O conceito pede uma reflexão do quanto as cidades que privilegiam a infraestrutura para os carros ou a oferta de ônibus no horário dos deslocamentos casa-trabalho, por exemplo, deixam à margem uma ampla parcela da população.
As abordagens interseccionais sobre o tema mostram que as precariedades encontradas na vida cotidiana são maiores quando marcadores socioeconômicos, como gênero e raça, se somam.
É o caso de São Paulo, onde um estudo da Secretaria Municipal de Desenvolvimento Urbano mostrou, com base na pesquisa origem-destino, que, quanto menor a renda, mais as mulheres se deslocam pelo motivo educação, levando os filhos à escola, e mais andam a pé e de ônibus.
Parceria
Recentemente, WRI Brasil e Fundação Grupo Volkswagen se uniram para avaliar os impactos da construção de uma praça em uma região vulnerável em Porto Alegre (RS). Depois das crianças brincando, eram as mulheres suas principais frequentadoras, presentes em número 4,5 vezes superior do que os homens e, na maioria das vezes, acompanhando crianças.
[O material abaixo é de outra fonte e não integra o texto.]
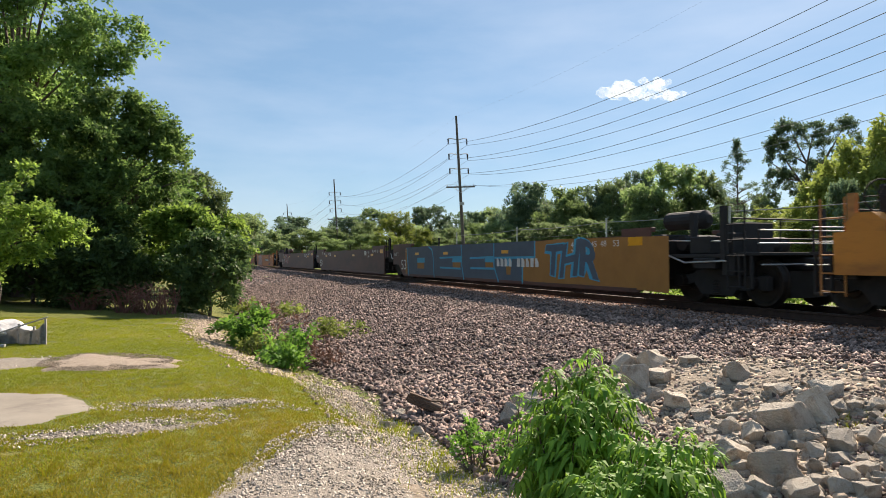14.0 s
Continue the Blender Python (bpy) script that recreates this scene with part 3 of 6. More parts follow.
def well_unit(kind, L, front, rear, label, place):
    """One well unit of a container car. Front truck centre at y = 0, rear one at y = L (its own only at a coupler).
    front, rear: 'c' for a coupler end, 'j' for an articulated joint."""
    k = KINDS[kind]
    top, up, low, pt = k["top"], k["up"], k["low"], k["paint"]
    unit = thing("well_car", None, label, "well car", "cars of the train")
    y0 = -0.75 if front == "c" else 1.35
    y1 = L + 0.75 if rear == "c" else L - 0.15
    cut0 = 1.9 if front == "c" else 1.35     # where the deep side begins behind the front truck
    cut1 = L - 1.7 if rear == "c" else L - 1.65
    rise = 0.7
    r0, r1 = y0 + (3.0 if front == "c" else 2.2), y1 - (3.0 if rear == "c" else 2.6)
    # at most coupler fronts the deep side stops short of the truck
    ys = 1.9 if front == "c" and kind == "rust" else 1.5 if front == "c" and kind not in ("fec", "fecbrown") else y0
    yc = 0.3 if kind == "rust" and front == "c" else ys
    if ys > y0:
        r0 = ys + 1.0
    if top < 1.2:
        r0, r1 = y0 + 3.6, y1 - 6.4
    ribs = k["ribs"]
    inset = 0.13 if ribs else 0.0

    def profile():
        p = []
        if ys > 1.4:
            p += [(ys, 0.8 if kind == "rust" else 0.48), (cut0 + (0.5 if kind == "rust" else 0.0), low)]
        elif front == "c":
            p += [(y0, rise), (1.2, rise), (cut0, low)]
        else:
            p += [(y0, low)]
        if rear == "c":
            p += [(cut1, low), (L - 0.95, rise), (y1, rise)]
        else:
            p += [(cut1, low), (L - 1.0, rise), (y1, rise)]
        p += [(y1, up), (r1, up), (r1, top), (r0, top), (r0, up), (ys, up)]
        return p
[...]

Planejar as cidades para elas, em especial para quem reside em regiões periféricas, significa qualificar o transporte coletivo, a mobilidade ativa, as ruas, as áreas verdes e de lazer. Significa oferecer iluminação pública adequada para que o espaço urbano atue prevenindo e coibindo violências cotidianas.
Não é o que ocorre: dados da Associação Nacional de Transportes Públicos (ANTP) mostram que os investimentos e outros custos associados à infraestrutura para carros, por exemplo, são cinco vezes maiores do que os do transporte coletivo.
Adaptações necessárias
Em São Paulo, segundo o Instituto Cordial, 40% das calçadas estão abaixo da largura mínima exigida por lei. A situação se agrava em regiões mais distantes do centro, que também têm menos acesso a áreas verdes e piores condições de iluminação. Em todos esses casos, são as mulheres as mais prejudicadas.
Mas, se elas perdem, perde também toda a sociedade. O cuidado é uma relação. Planejar a cidade para mulheres é planejá-la, também, para seus dependentes, crianças e idosos. Atentar às questões de gênero passa por promover a igualdade das representações no planejamento e na tomada de decisão de prefeituras e secretarias.
E passa, ainda, por propostas e soluções com base em debates coletivos que considerem os usos diversos que as pessoas fazem da cidade. A sociedade sucumbe sem o trabalho do cuidado – logo, essa é uma responsabilidade de todos.